Outdated legal system in need of substantial reform


Restrictive rules and practices in our courts dating from the 19th century have no relevance now

RECENTLY IN this newspaper Michael Casey drew attention to some of the deficiencies in our legal system, particularly the court-related aspects of it. He provoked the usual blanket denial from the Bar Council, but little else.

The problems Mr Casey adverts to are very real. They need to be attacked and solved – not ignored again. This time around however, our new masters – the IMF, the European Commission and the ECB – will hopefully insist on reforms that our old masters chose to ignore. It is regrettable that efforts to suggest change and improvement so frequently meet with resistance.

The cost, slowness and inefficiency of our civil court system at the higher levels are very serious and damaging to our economic competitiveness as well as to the rights of individuals, particularly the less well off.

A successful attempt was made some years ago to fast-track the larger commercial cases but they have to involve over €1 million to be considered for this treatment. Earlier there was an ultimately successful effort to have the assessment of damages in uncontested personal injury cases decided, in the first instance at least, by an administrative board without the usual legal costs and delays. The opposition to this needlessly delayed its implementation, but at least it happened.

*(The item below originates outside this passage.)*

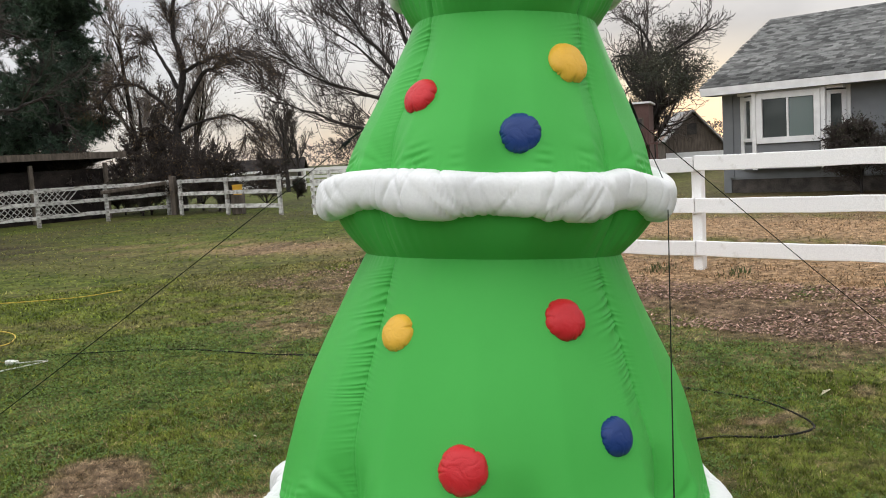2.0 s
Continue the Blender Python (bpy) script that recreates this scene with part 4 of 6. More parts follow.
# ---- other inflatables ----
def lathe(name, knots, materials, n=48, lumps=0.0, seed=0):
    """One turned, slightly lumpy body; knots are radius, height and material."""
    v, f, mi = [], [], []
    th = np.linspace(0, 2 * np.pi, n, endpoint=False)
    for r, z, k in knots:
        rr = r * (1 + lumps * np.sin(5 * th + z * 9 + seed) + lumps * 0.6 * np.sin(11 * th - z * 14))
        v.append(np.stack([rr * np.cos(th), rr * np.sin(th), np.full(n, z)], 1))
    i = np.arange(n)
    k2 = (i + 1) % n
    for j in range(len(knots) - 1):
        f.append(np.stack([j * n + i, j * n + k2, (j + 1) * n + k2, (j + 1) * n + i], 1))
        mi += [knots[j][2]] * n
    return np.concatenate(v), np.concatenate(f), mi


def join_meshes(name, pieces, materials):
    vs, fs, ms, off = [], [], [], 0
    for v, f, m in pieces:
        vs.append(v)
        fs.append(f + off)
        ms += list(m)
        off += len(v)
    me = np_mesh(name, np.concatenate(vs), np.concatenate(fs), materials, True)
    me.polygons.foreach_set("material_index", np.array(ms, np.int32))
    return me


def moved(piece, m):
    v, f, mi = piece
    r = np.array(m.to_3x3())
    return v @ r.T + np.array(m.translation), f, mi


def roll(r, tube, z, mi):
    return [(r + tube * math.cos(a), z + tube * math.sin(a), mi) for a in np.linspace(-1.75, 1.75, 9)]


fig = lathe("f", [(0.01, 0.0, 2), (0.34, 0.02, 2), (0.385, 0.12, 2), (0.395, 0.25, 2), (0.37, 0.38, 2), (0.34, 0.45, 1)] + roll(0.33, 0.045, 0.50, 1) + [(0.325, 0.545, 0), (0.35, 0.62, 0), (0.345, 0.74, 0), (0.325, 0.82, 1)]
            + roll(0.325, 0.05, 0.88, 1) + [(0.33, 0.935, 0), (0.315, 1.0, 2), (0.312, 1.12, 2), (0.308, 1.125, 0), (0.30, 1.3, 0), (0.27, 1.5, 0), (0.22, 1.66, 1), (0.2, 1.75, 1), (0.19, 1.85, 0), (0.14, 2.0, 0), (0.05, 2.18, 0), (0.01, 2.2, 0)], None, 48, 0.012)
arm = lathe("a", [(0.01, 0, 0), (0.09, 0.03, 0), (0.1, 0.2, 0), (0.085, 0.38, 1), (0.095, 0.42, 1), (0.09, 0.46, 2), (0.07, 0.55, 2), (0.01, 0.58, 2)], None, 24, 0.02)
fig_me = join_meshes("inflatable_figure", [fig, moved(arm, pose(0.25, -0.05, 1.52, 0, 158, 0)), moved(arm, pose(-0.25, -0.05, 1.52, 0, -158, 0))], [M_red, M_white, M_black])
thing("inflatable_figure", "inflatable winter figure in red with white trim, black belt and boots", "inflatable decoration", Matrix.Translation((-3.98, 5.66, 0)) @ Matrix.Scale(1.05, 4), data=fig_me)

SL = Matrix.Translation((4.62, -1.10, 0)) @ pose(0, 0, 0, 0, 0, 236)
sleigh = thing("inflatable_sleigh", "green inflatable box with red rolled rim on the lawn", "inflatable decoration", SL)


def puffy_box(lx, ly, h, name, material, rnd=4.0, bulge=0.05, top_in=0.0):
    n, rows = 96, 22
    th = np.linspace(0, 2 * np.pi, n, endpoint=False)
    c, s = np.cos(th), np.sin(th)
    sup = (np.abs(c) ** rnd + np.abs(s) ** rnd) ** (-1 / rnd)
    v = []
    for t in np.linspace(0, 1, rows):
        k = 1 + bulge * np.sin(np.pi * t) - 0.12 * (1 - ease(t, 0, 0.12)) + 0.0 * t
        wr = 1 + 0.008 * np.sin(17 * th + 5 * t) + 0.006 * np.sin(9 * th - 8 * t)
        v.append(np.stack([c * sup * lx / 2 * k * wr, s * sup * ly / 2 * k * wr, np.full(n, t * h)], 1))
    v.append(np.stack([c * sup * lx * 0.05, s * sup * ly * 0.05, np.full(n, h * 1.0 - 0.01)], 1))
    i = np.arange(n)
    k2 = (i + 1) % n
    f = np.concatenate([np.stack([j * n + i, j * n + k2, (j + 1) * n + k2, (j + 1) * n + i], 1) for j in range(rows)])
    return np_mesh(name, np.concatenate(v), f, material, True)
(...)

Otherwise very little of significance has happened in spite of a startling increase in the number of judges. In 1970 there were eight High Court judges; today there are 38. The population has not increased fivefold in that time. Court vacations in 1870 and 1970 totalled four months a year. In 2011 they are still four months.

It appears that the largest delays of all now occur in appeals to the Supreme Court which may run to several years in many instances. Some of the profession and at least some of the judiciary have suggested that the solution to the problem would be the creation of yet another court. This would involve another judicial layer and the appointment of yet more judges. I do not see this as a solution.

I believe the existing Supreme Court , whose numbers have been increased from five to eight could easily sit simultaneously for most appeals in two divisions or chambers of three judges each. They could still sit as a court of five in constitutional or other sensitive cases. This would rapidly reduce the backlog and prevent future delays building up.

Trying to accommodate the needs of litigants by judicial case management would be a valuable objective. It has rarely been a priority. Money has now become a decisive factor in determining the outcome of legal disputes in Ireland. There must be many who feel they have no option but to abandon their efforts to uphold their rights. For the average person to lose a High Court case is catastrophic. If he or she has no assets at all it does not matter, but for someone of moderate means they and their family could be wiped out.

One can of course benefit from generous pro bono work by barristers or solicitors but this does not remove the risks in a highly unpredictable forum.

The level of fees seems to percolate from the top. The State is the greatest culprit. It pays truly vast sums each year for legal advice to practitioners although it has a large and expensive legal establishment itself. It does so directly and through its myriad agencies, and now through the banks which the State now owns, funded by the unfortunate taxpayer.

It seems perverse that it is lawyers, and not those generating wealth, who are among the country’s wealthiest people. It is not impossible for several of the larger “fashionable” or well-connected firms to each get up to €10 million a year in fees from the State in one form or another. At the same time there are hundreds of unemployed solicitors. The system is equally lopsided at the bar. The fees demanded and obtained by some are frankly obscene. Many others have to walk away from the law.

A further cause for concern must be the eagerness with which the legal system seems to want to accommodate the mega-wealthy “non-resident” oligarchs who pay no tax here but avail to the full of the facilities which the State provides for its denizens.

The judicial system is a most important and fundamental institution which the State provides and finances for the benefit of those living here, who support and pay for it through their taxes, so that, inter alia, there is a system for the determination of disputes and vindication of their rights in the pursuit of justice.

Other countries take a different view. The United States, for instance, limits the legal rights of Americans living abroad who do not pay tax to the US on their foreign income. Here the sheer wealth of some of these people and their willingness to use their wealth in litigation gives an ordinary compliant resident little chance of prevailing.

At the very least we could start by insisting that the whole system become more user-friendly? This is the 21st century , and people have 21st-century needs. Restrictive rules and practices dating from the 19th century have no relevance now, and are of no benefit to the reluctant and nervous litigant.

Titles inherited from a monarchy of occupation and Gilbert Sullivan-style fancy dress may create an air of awe and mystery in less sophisticated witnesses and litigants but they hardly serve a valid purpose in this society.

At a time when our administrative and political systems are having to adjust to substantial changes, would it not be appropriate for our legal and judicial systems to do the same? And for once could these matters be debated without resentment and without a desire for a rigid adherence to the status quo?

Desmond O’Malley is a former minister for justice and was the founding leader of the Progressive Democrats.